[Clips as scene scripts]
--*--

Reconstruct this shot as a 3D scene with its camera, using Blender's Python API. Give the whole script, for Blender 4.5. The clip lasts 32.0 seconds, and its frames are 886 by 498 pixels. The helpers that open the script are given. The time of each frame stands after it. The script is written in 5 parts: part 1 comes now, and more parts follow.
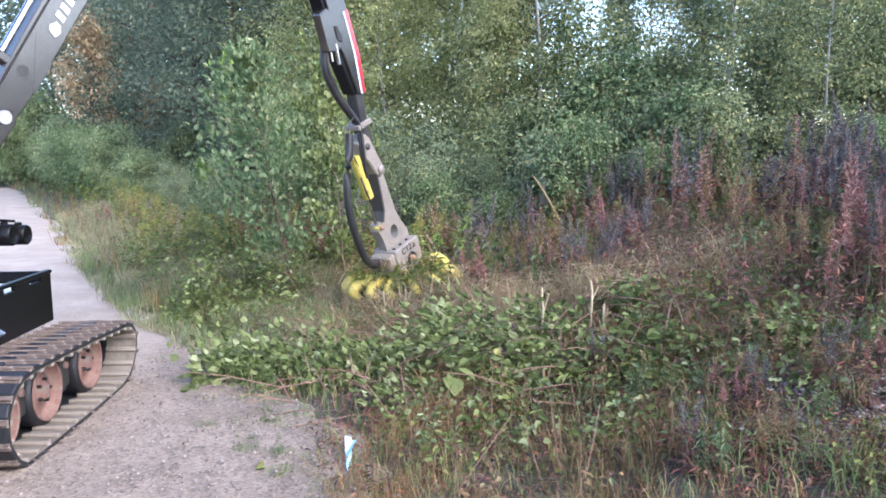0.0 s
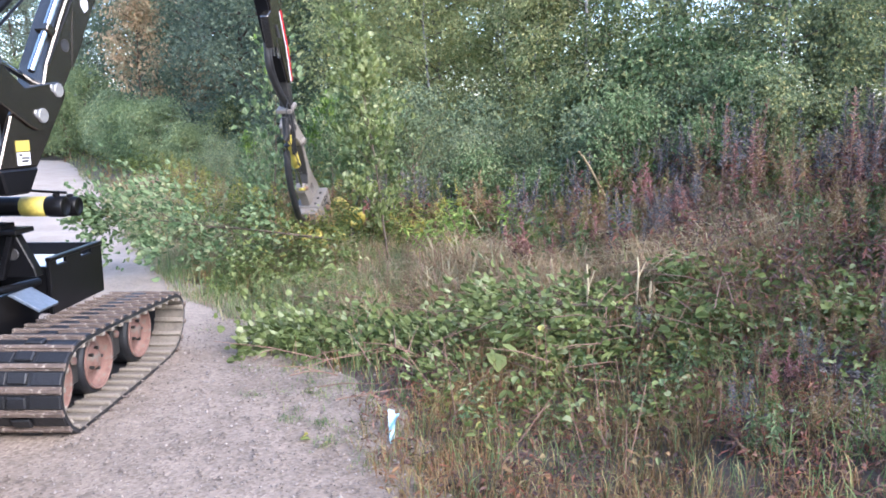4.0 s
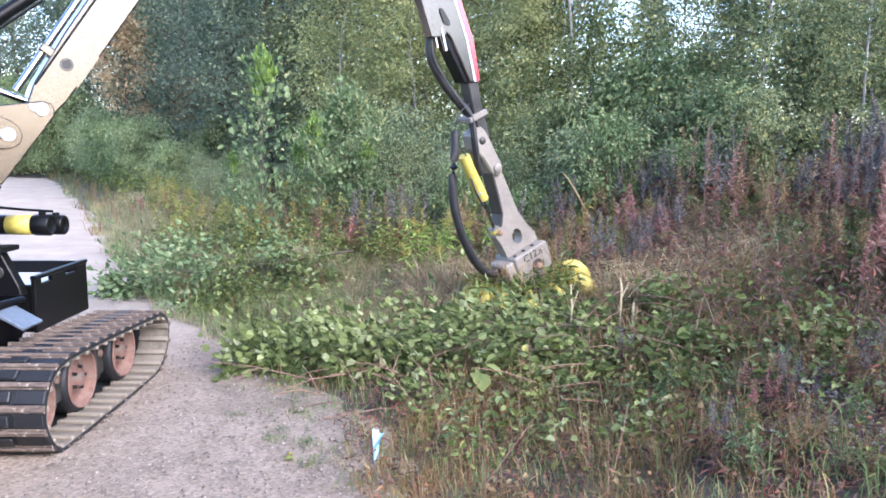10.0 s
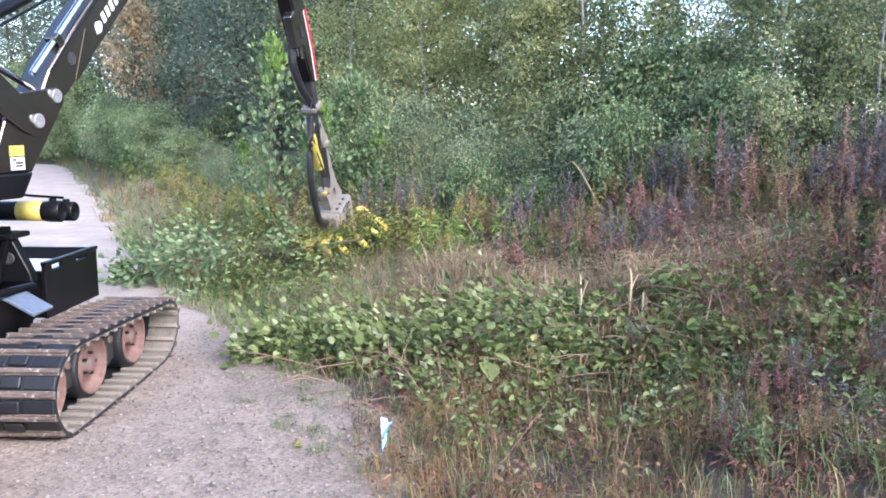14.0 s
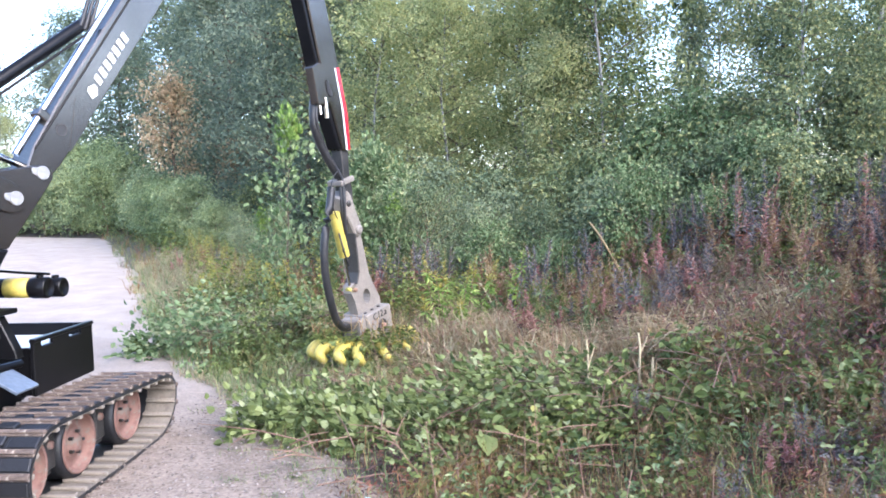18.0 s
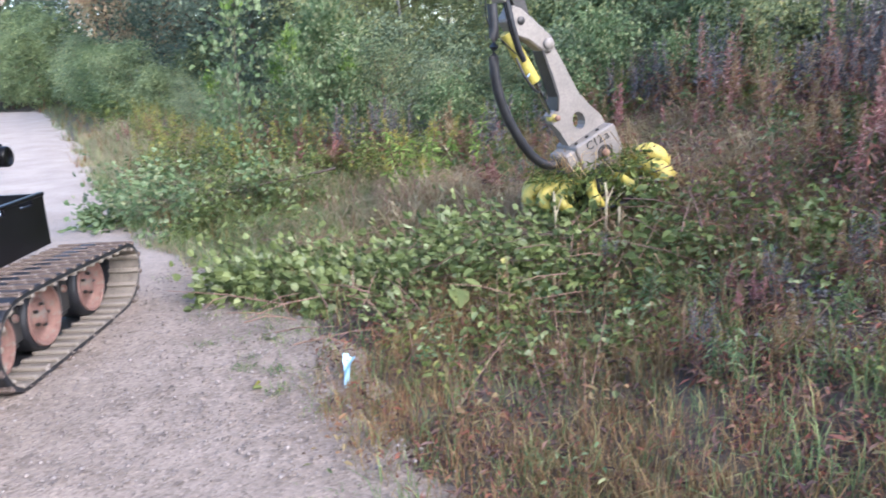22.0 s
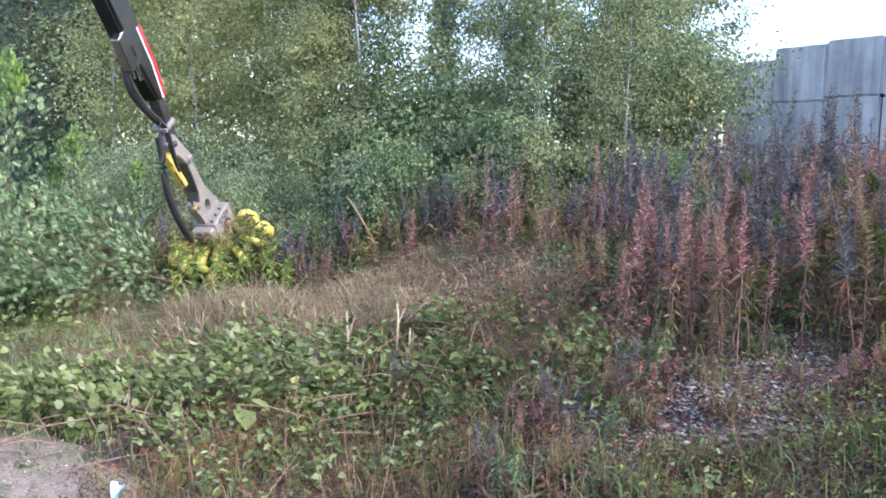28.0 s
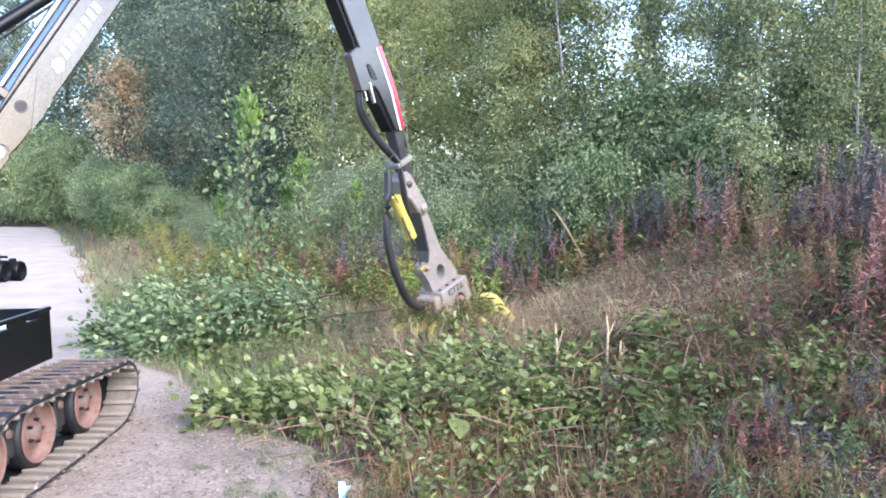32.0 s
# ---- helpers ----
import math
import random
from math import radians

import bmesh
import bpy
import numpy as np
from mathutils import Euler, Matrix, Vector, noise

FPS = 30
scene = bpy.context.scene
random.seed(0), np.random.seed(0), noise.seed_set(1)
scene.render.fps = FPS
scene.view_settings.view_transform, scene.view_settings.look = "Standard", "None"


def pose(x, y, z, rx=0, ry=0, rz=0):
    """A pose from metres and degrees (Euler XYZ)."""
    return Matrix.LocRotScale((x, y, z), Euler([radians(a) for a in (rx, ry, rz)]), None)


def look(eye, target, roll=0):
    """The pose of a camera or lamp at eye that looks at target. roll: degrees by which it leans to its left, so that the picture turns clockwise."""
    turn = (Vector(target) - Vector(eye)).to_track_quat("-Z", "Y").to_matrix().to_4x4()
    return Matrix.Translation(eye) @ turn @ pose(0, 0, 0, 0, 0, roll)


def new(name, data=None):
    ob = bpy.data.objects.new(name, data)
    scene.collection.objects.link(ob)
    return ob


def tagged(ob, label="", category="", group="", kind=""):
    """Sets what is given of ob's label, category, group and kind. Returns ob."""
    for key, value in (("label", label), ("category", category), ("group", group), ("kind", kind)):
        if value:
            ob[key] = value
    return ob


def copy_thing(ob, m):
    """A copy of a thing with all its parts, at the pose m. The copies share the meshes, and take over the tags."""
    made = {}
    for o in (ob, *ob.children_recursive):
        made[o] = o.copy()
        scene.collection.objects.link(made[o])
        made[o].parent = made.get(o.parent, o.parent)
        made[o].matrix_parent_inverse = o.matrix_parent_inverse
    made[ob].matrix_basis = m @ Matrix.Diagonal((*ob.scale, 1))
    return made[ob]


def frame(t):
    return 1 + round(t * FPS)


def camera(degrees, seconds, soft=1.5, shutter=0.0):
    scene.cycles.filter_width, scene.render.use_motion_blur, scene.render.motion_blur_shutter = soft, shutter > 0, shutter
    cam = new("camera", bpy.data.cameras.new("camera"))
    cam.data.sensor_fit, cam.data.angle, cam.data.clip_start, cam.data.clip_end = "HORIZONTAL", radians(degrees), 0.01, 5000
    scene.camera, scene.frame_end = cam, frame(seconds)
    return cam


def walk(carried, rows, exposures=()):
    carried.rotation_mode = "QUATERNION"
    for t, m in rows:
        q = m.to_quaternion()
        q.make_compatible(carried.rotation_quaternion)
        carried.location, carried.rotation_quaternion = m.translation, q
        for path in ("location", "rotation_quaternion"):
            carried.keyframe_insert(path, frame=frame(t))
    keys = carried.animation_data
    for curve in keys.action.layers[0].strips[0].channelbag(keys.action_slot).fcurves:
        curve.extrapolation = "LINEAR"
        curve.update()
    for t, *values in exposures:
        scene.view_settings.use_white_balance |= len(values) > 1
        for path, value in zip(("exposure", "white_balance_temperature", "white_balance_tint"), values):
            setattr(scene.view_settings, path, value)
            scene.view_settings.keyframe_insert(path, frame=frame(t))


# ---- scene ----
cam = camera(58.3, 32.0, soft=1.7, shutter=0.4)
PATH = [
    (0, (0.010, -0.005, 1.653), (0.139, 4.948, 0.980), -0.55),
    (0.5, (0.006, -0.006, 1.650), (0.085, 4.948, 0.979), -0.63),
    (1, (0.003, -0.003, 1.647), (0.073, 4.946, 0.938), -0.37),
    (1.5, (0.001, -0.004, 1.652), (0.060, 4.944, 0.932), -0.21),
    (2, (0.001, 0.002, 1.650), (0.029, 4.947, 0.907), -0.15),
    (2.5, (0.004, 0.005, 1.646), (0.039, 4.951, 0.910), -0.13),
    (3, (0.000, 0.014, 1.648), (0.005, 4.948, 0.841), -0.15),
    (3.5, (-0.006, 0.034, 1.646), (-0.111, 4.964, 0.821), -0.34),
    (5.5, (-0.006, 0.006, 1.648), (-0.162, 4.930, 0.794), -0.53),
    (6, (0.001, 0.009, 1.649), (-0.146, 4.929, 0.770), -0.47),
    (6.5, (-0.005, 0.012, 1.649), (-0.176, 4.928, 0.752), -0.29),
    (7, (-0.006, 0.014, 1.648), (-0.206, 4.925, 0.730), -0.35),
    (7.5, (-0.005, 0.010, 1.653), (-0.209, 4.924, 0.755), -0.30),
    (8, (0.004, 0.024, 1.661), (-0.139, 4.959, 0.868), -0.17),
    (8.5, (0.000, -0.002, 1.654), (-0.006, 4.952, 0.973), -0.05),
    (9, (-0.000, -0.000, 1.652), (-0.000, 4.951, 0.956), -0.01),
    (9.5, (-0.004, -0.002, 1.651), (-0.033, 4.946, 0.934), 0.07),
    (10, (-0.001, -0.012, 1.655), (-0.046, 4.939, 0.953), -0.01),
    (10.5, (-0.005, -0.012, 1.653), (-0.018, 4.937, 0.936), 0.10),
    (11, (0.001, -0.013, 1.659), (0.007, 4.935, 0.936), 0.13),
    (11.5, (0.000, -0.011, 1.655), (-0.018, 4.935, 0.918), 0.15),
    (12, (-0.002, -0.008, 1.656), (-0.038, 4.939, 0.934), 0.13),
    (12.5, (-0.002, -0.004, 1.656), (-0.058, 4.942, 0.921), 0.04),
    (13, (-0.003, -0.004, 1.653), (-0.076, 4.940, 0.911), 0.16),
    (13.5, (-0.003, 0.001, 1.655), (-0.105, 4.941, 0.888), 0.29),
    (15.5, (-0.010, -0.001, 1.653), (-0.103, 4.937, 0.874), 0.30),
    (16, (-0.004, -0.001, 1.658), (-0.137, 4.928, 0.827), 0.20),
    (16.5, (-0.003, 0.003, 1.659), (-0.190, 4.928, 0.812), 0.02),
    (17, (0.042, 0.032, 1.670), (-0.091, 4.964, 0.859), -0.45),
    (17.5, (0.208, 0.120, 1.687), (-0.039, 5.084, 1.144), 0.52),
    (18, (0.286, 0.155, 1.658), (-0.078, 5.128, 1.282), -1.42),
    (18.5, (0.271, 0.138, 1.618), (-0.229, 5.076, 1.005), -0.87),
    (19, (0.255, 0.191, 1.604), (-0.477, 5.042, 0.637), -2.27),
    (19.5, (0.239, 0.206, 1.601), (-0.444, 5.042, 0.528), -3.19),
    (20, (0.210, 0.212, 1.608), (-0.412, 5.036, 0.448), -3.57),
    (20.5, (0.205, 0.213, 1.601), (-0.462, 5.026, 0.424), -4.01),
    (21, (0.198, 0.220, 1.597), (-0.318, 5.041, 0.375), -3.76),
    (21.5, (0.198, 0.228, 1.595), (-0.210, 5.049, 0.333), -3.37),
    (22, (0.208, 0.233, 1.601), (0.097, 5.078, 0.369), -3.20),
    (22.5, (0.256, 0.236, 1.601), (0.696, 5.132, 0.687), -1.33),
    (23, (0.214, 0.211, 1.605), (1.382, 5.055, 1.187), 0.36),
    (23.5, (0.223, 0.208, 1.600), (1.602, 5.002, 1.269), 0.75),
    (24, (0.215, 0.209, 1.603), (1.693, 4.967, 1.191), 1.22),
    (24.5, (0.211, 0.208, 1.605), (1.613, 4.984, 1.130), 1.41),
    (25, (0.212, 0.206, 1.604), (1.607, 4.981, 1.102), 1.42),
    (25.5, (0.209, 0.202, 1.605), (1.577, 4.984, 1.102), 1.48),
    (26, (0.212, 0.205, 1.605), (1.525, 5.001, 1.079), 1.30),
    (26.5, (0.208, 0.201, 1.606), (1.461, 5.015, 1.095), 1.21),
    (28.5, (0.199, 0.202, 1.607), (1.387, 5.031, 1.089), 1.43),
    (29, (0.200, 0.205, 1.605), (1.380, 5.034, 1.065), 1.52),
    (29.5, (0.195, 0.204, 1.604), (1.365, 5.035, 1.060), 1.78),
    (30, (0.181, 0.217, 1.611), (1.172, 5.079, 0.994), 1.47),
    (30.5, (0.149, 0.216, 1.617), (0.805, 5.143, 1.078), 0.79),
    (31, (0.126, 0.187, 1.605), (0.121, 5.161, 1.094), -0.52),
    (31.5, (0.177, 0.181, 1.616), (0.012, 5.159, 1.179), -1.34),
    (32, (0.189, 0.180, 1.614), (0.106, 5.160, 1.173), -1.15),
]
walk(cam, [(t, look(eye, target, roll)) for t, eye, target, roll in PATH],
     exposures=[(0, 1.78), (5, 1.84), (10, 1.88), (16, 1.89), (18, 1.96), (19.2, 1.74), (20.5, 1.66), (22, 1.70), (23, 1.82), (29.8, 1.86), (31, 2.05), (32, 1.97)])

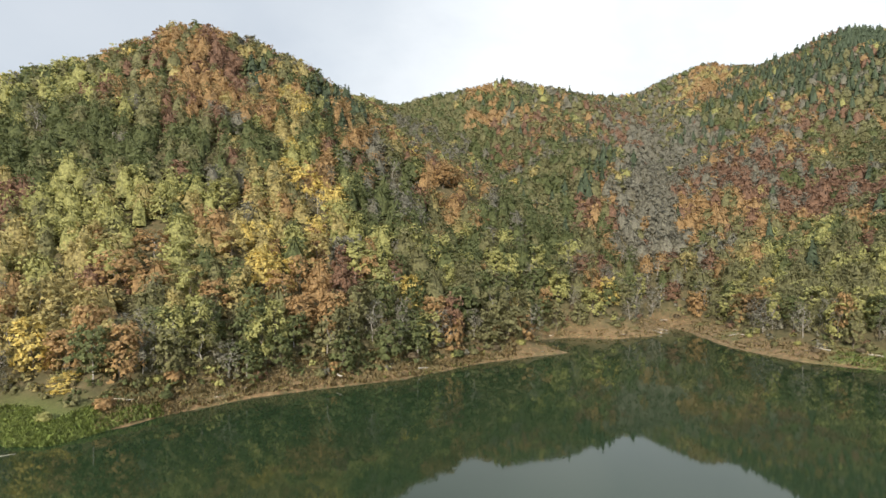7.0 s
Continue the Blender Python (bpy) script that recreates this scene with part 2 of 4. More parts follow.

--*--

• [What is expected]:
Your task is to repeat the opening line of the entries above and each line after it, ending with the line that has "scene.render.fps = FPS". Do not include the pictures.

• [Response for this exercise]:
Reconstruct this shot as a 3D scene with its camera, using Blender's Python API. Give the whole script, for Blender 4.5. The clip lasts 32.0 seconds, and its frames are 886 by 498 pixels. The helpers that open the script are given. The time of each frame stands after it. The script is written in 5 parts: part 1 comes now, and more parts follow.
0.0 s
4.0 s
10.0 s
14.0 s
18.0 s
22.0 s
28.0 s
32.0 s
# ---- helpers ----
import math
import random
from math import radians

import bmesh
import bpy
import numpy as np
from mathutils import Euler, Matrix, Vector, noise

FPS = 30
scene = bpy.context.scene
random.seed(0), np.random.seed(0), noise.seed_set(1)
scene.render.fps = FPS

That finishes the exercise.